Intensive Care Unit for COVID-19 Patients Built Using Shipping Containers
Repurposing shipping containers has become an architecture trend, but now they're being used to create intensive care units for COVID-19 patients in over-stretched hospitals.
In the face of the coronavirus pandemic, many hospitals are lacking ICU beds and isolation wards, and have resorted to closing unnecessary wards and closing off areas of hospitals to treat COVID-19 patients. Carlo Ratti, Director of the MIT Senseable City Lab, has designed an ICU ward from architects’ favourite upcycling trend: the shipping container.
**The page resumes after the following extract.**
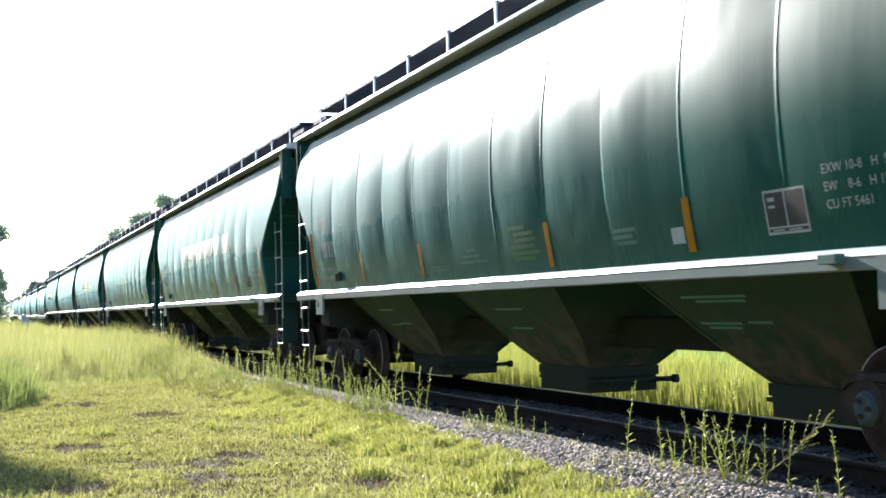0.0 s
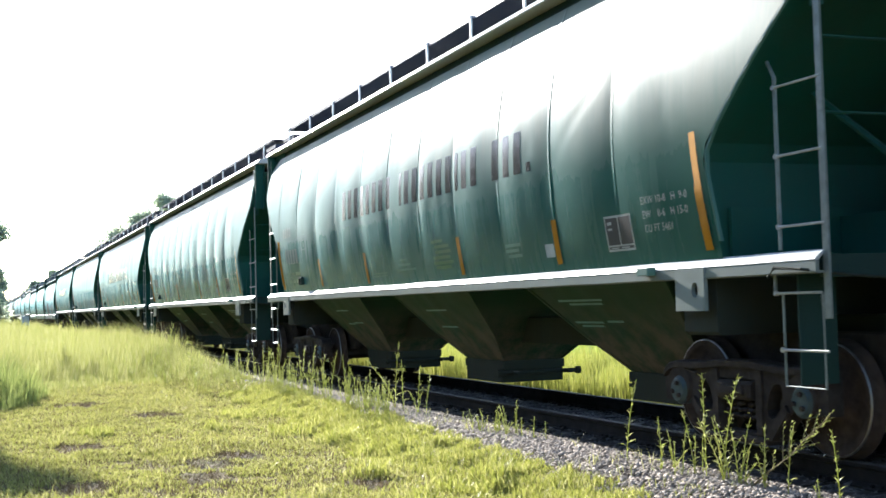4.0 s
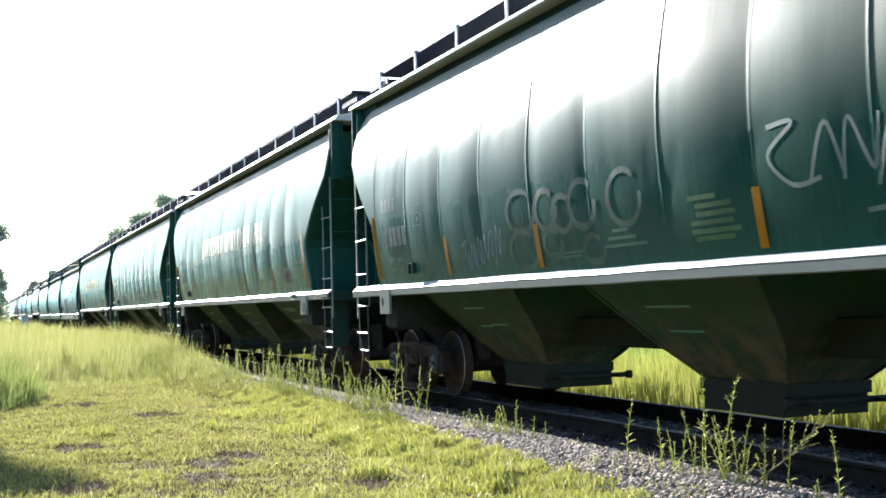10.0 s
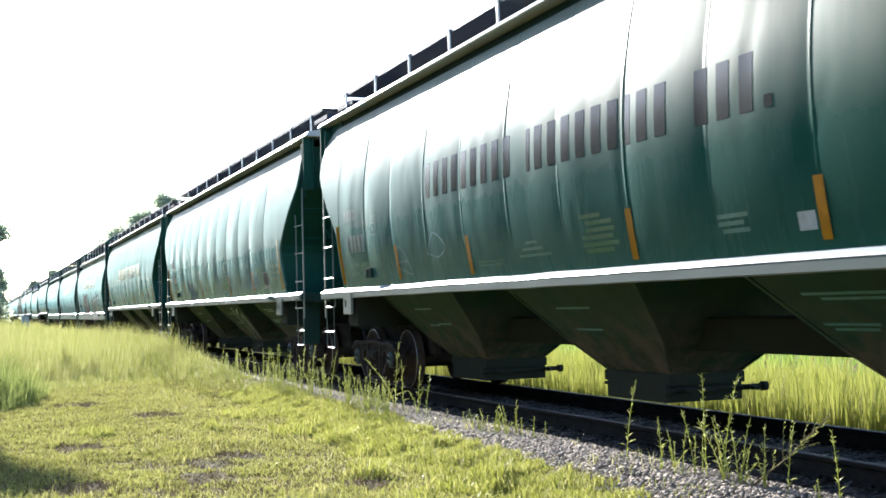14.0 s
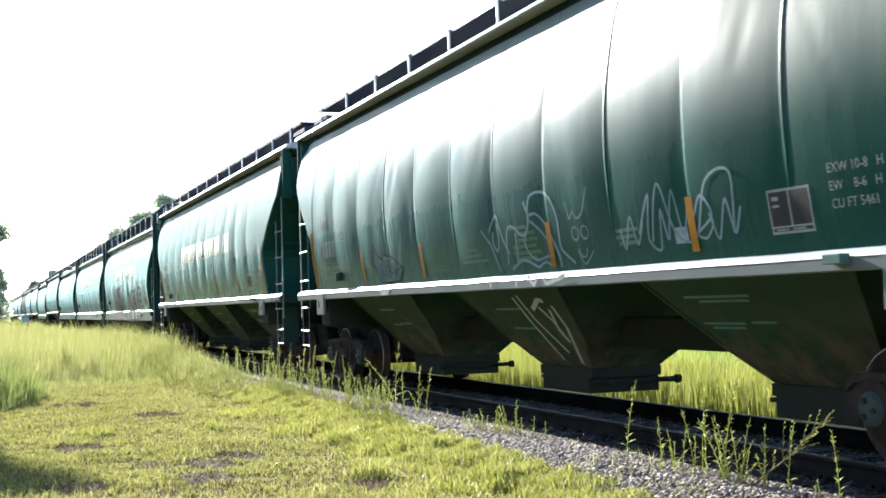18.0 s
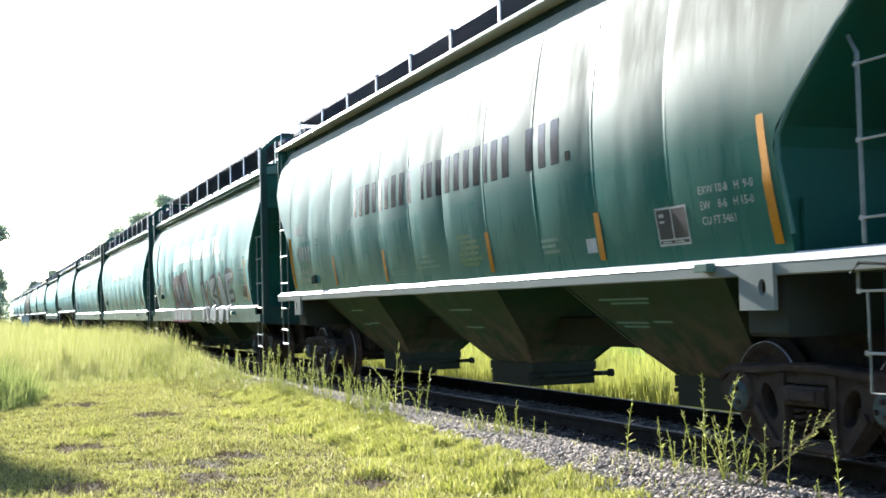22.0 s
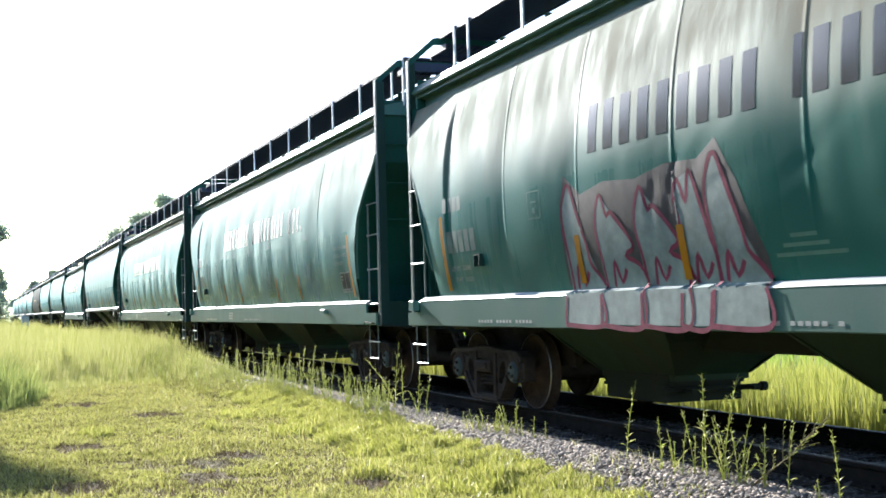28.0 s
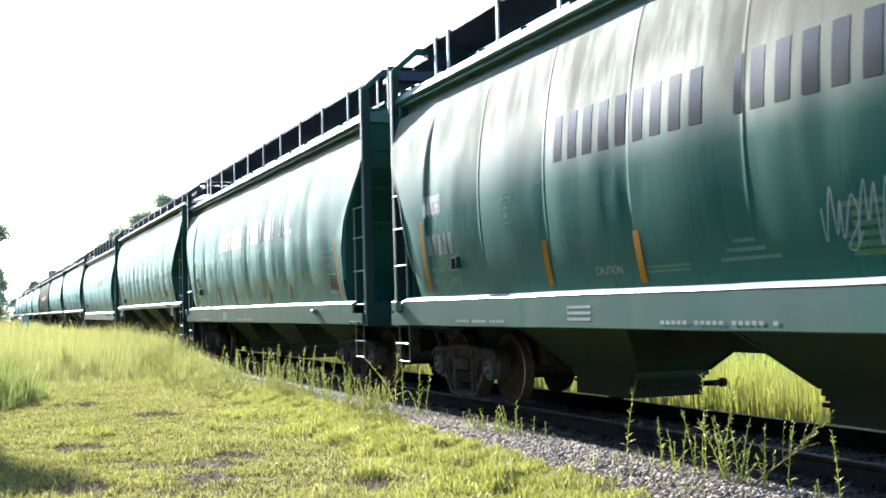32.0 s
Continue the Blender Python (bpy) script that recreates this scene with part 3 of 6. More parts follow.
def spring_mesh():
    s = Soup()
    pts = [(0.075 * math.cos(q), 0.075 * math.sin(q), 0.245 + 0.26 * q / (10 * math.pi)) for q in np.linspace(0, 10 * math.pi, 60)]
    s.rod(pts, 0.018, 5)
    return s.mesh("coil_spring", RUST)


def wheel_mesh(sgn):
    """Flanged wheel about its own middle: tread, rim face, dished plate and hub."""
    s = Soup()
    prof = [(-0.09, 0.0), (-0.09, 0.12), (-0.06, 0.14), (-0.03, 0.20), (-0.015, 0.34), (-0.055, 0.385), (-0.065, 0.40), (-0.066, 0.443)]
    s.lathe([(sgn * y, r) for y, r in prof], 0, 36, 0, caps=False)
    s.lathe([(sgn * y, r) for y, r in ((-0.066, 0.443), (-0.064, 0.4525), (-0.052, 0.4535))], 0, 36, 1, caps=False)
    rim = [(-0.052, 0.453), (0.035, 0.460), (0.045, 0.485), (0.062, 0.484), (0.068, 0.45), (0.068, 0.44)]
    s.lathe([(sgn * y, r) for y, r in rim], 0, 36, 0, caps=False)
    back = [(0.068, 0.441), (0.068, 0.40), (0.03, 0.37), (0.02, 0.20), (0.09, 0.12), (0.09, 0.0)]
    s.lathe([(sgn * y, r) for y, r in back], 0, 36, 0, caps=False)
    return s.mesh("wheel", [WHEEL, TREAD], True)


def axle_mesh():
    s = Soup()
    s.lathe([(-1.08, 0.0), (-1.08, 0.085), (-0.80, 0.085), (-0.72, 0.10), (0, 0.085), (0.72, 0.10), (0.80, 0.085), (1.08, 0.085), (1.08, 0.0)], 0, 16, 0)
    for sg in (-1, 1):
        s.lathe([(sg * 1.0, 0.13), (sg * 1.10, 0.13), (sg * 1.13, 0.10), (sg * 1.13, 0.0)], 0, 16, 1)
        for k in range(3):
            q = 2 * math.pi * k / 3
            s.lathe([(sg * 1.13, 0.022), (sg * 1.155, 0.022)], 0, 6, 0, (0.065 * math.cos(q), 0.065 * math.sin(q)))
    return s.mesh("axle", [RUST, CAP])


def rigging_mesh():
    """Brake levers and hangers between the wheels of a truck."""
    s = Soup()
    s.box(-1.55, 1.55, -0.60, -0.50, 0.52, 0.99, c=0.02)
    return s.mesh("brake_rigging", RUST)


def brake_beam_mesh(sg):
    s = Soup()
    s.prism([(sg * 0.40, 0.30), (sg * 0.58, 0.36), (sg * 0.58, 0.46), (sg * 0.40, 0.46)], -0.72, 0.72)
    return s.mesh("brake_beam", RUST)


def bolster_mesh():
    s = Soup()
    s.box(-0.20, 0.20, -1.05, 1.05, 0.46, 0.70, c=0.05)
    s.box(-0.30, 0.30, -0.35, 0.35, 0.68, 0.86)
    for sg in (-1, 1):
        s.rod([(sg * 0.42, -0.95, 0.40), (sg * 0.42, 0.95, 0.40)], 0.04, 8)
    return s.mesh("bolster", RUST)


def coupler_mesh(sgn, half):
    s = Soup()
    s.box(min(sgn * (half - 0.75), sgn * (half - 0.18)), max(sgn * (half - 0.75), sgn * (half - 0.18)), -0.07, 0.07, 0.80, 0.95, c=0.02)
    s.prism([(sgn * (half - 0.25), 0.74), (sgn * (half + 0.06), 0.74), (sgn * (half + 0.10), 0.80), (sgn * (half + 0.10), 0.95), (sgn * (half + 0.06), 1.01), (sgn * (half - 0.25), 1.01)], -0.15, 0.13)
    # air hose
    s.rod([(sgn * (half - 0.55), -0.35, 0.84), (sgn * (half - 0.35), -0.33, 0.60), (sgn * (half - 0.12), -0.25, 0.42), (sgn * half, -0.18, 0.44)], 0.025, 7)
    return s.mesh("coupler", RUST)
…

A working prototype of Ratti’s shipping container ICU, Cura, has been built in Turin within the Officine Grandi Riparazioni event venue with the first patient being admitted last week and many more Cura wards in progress worldwide.
These ICU wards were designed by a team of medical professionals, engineers, designers and military experts. The pods can be built in a matter of hours, but offer the safety and equipment of an isolation ward. These temporary structures can be places in hospital car parks or surrounding areas to tackle a capacity shortage or assembled in hard-hit areas where there is a lack of hospitals or medical facilities.
The ward is made up of a series of repurposed shipping containers, kitted out with all the necessary medical equipment. Units are fitted with extractors to make them negative pressure, expelling any airborne bugs keeping the patients and medical staff as safe as possible. The units are then connected together with an inflatable corridor system allowing a ward of more than 40 beds to be assembled in a matter of hours.
The designs for Cura are open-source and a not-for-profit initiative encouraging input and modifications to the design to develop accessible pop-up ICU wards to help hospitals and medical professionals worldwide.